Q. So you say support the police, support the Parades Commission.
A. Absolutely, yes.
Q. What did you think about Peggy O'Hara's funeral? [the mother of an INLA hunger striker who recently died and received a paramilitary funeral. Some unionists criticised the police for not intervening]
A. The police handled it well. There was no public disorder. The sight of people in masks marching in the numbers that they marched in in the streets of Derry was more about their agenda than it was about honouring Peggy O'Hara.
Q. Do mainstream republicans use masks in colour parties or commemorations any more?
A. What is the point in it? The people who were marching at Peggy O'Hara's funeral gave the impression that they were associated with the INLA which is supposed to be on ceasefire. I ask if they could have honoured her in a more dignified way.
Q. Sinn Fein used to hope for a united Ireland in 2016. What are the prospects?
A. I believe a united Ireland is inevitable. I have never put a date on it. The Good Friday Agreement makes it clear there will be no change in the constitutional position without the support of a majority of people in the north.
I am working to bring that about. It will happen when it happens and in the meantime, we have to continue on the work that we are doing within the institutions.

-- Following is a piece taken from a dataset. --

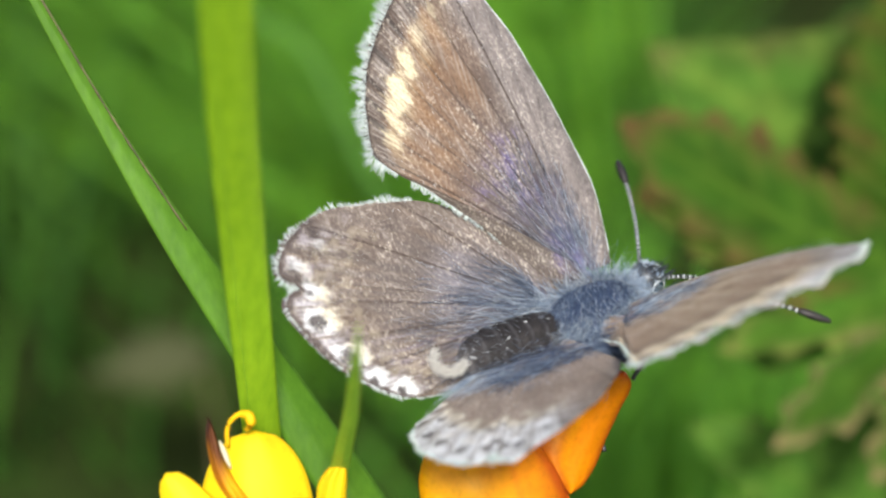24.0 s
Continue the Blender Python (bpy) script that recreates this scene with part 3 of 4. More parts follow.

Q. Do you plan any more initiatives like meeting the Queen?
A. The engagements I had with Queen Elizabeth and Prince Charles were about reaching out and showing respect to the unionist people. I also recognised that when someone like her makes acts of reconciliation as she did do at the Garden of Remembrance in Dublin, she is 100% behind the peace process. That creates a duty to continue to reach out in return.
Often politicians are held back by voices nervous of these initiatives but we have a responsibility to provide leadership.
Whenever people reach out the hand of friendship towards me, I am not going to refuse that hand.